NEW ZULLUND FALLS APART

I don’t know if you’ve noticed, but all the mountains in NZ are more or less the same shape – peaky with steep sides (at 33 degrees if you want to know, according to my iPhone theodolite).  And with plenty of rock screes, landslips and the like.

Well, it’s all to do with what the mountains are made of.  Here it is:

This is the stuff at the top.  Called ‘greywacke’ as you might expect.  This was underwater only recently – it’s basically flooring material.  Stands to reason that if you make mountains of it – which is basically sandy stuff with stones in it, then they aren’t going to last.  And they don’t, they simply fall apart.  You won’t get more than a couple of million years out of shoddy material like this.

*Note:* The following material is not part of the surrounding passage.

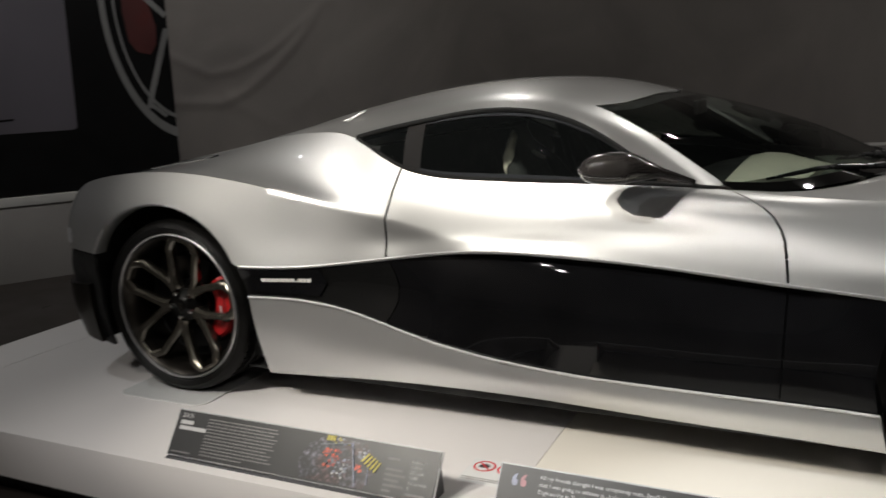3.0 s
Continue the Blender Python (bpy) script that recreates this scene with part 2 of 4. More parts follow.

In fact they reckon that in the last 15 million years the mountains have risen 20,000 metres, but because of erosion they are still only 4,000 metres high.

Quality, mate, quality is what matters. Just imagine if they had used granite instead of this rubbish.  Mountains 20 km high by now.  Everest phooey.  I rest my case.

2 thoughts on “NEW ZULLUND FALLS APART

    • Yep, it’s not what you expect. Things are happening fast in NZ. In fact the top of Mt Cook was underwater less than 1 million years ago. The mountains are rising at the rate of about 1 metre per 100 years. Which means in 200,000 years they rise 200 metres. Not a lot of time in geologial terms.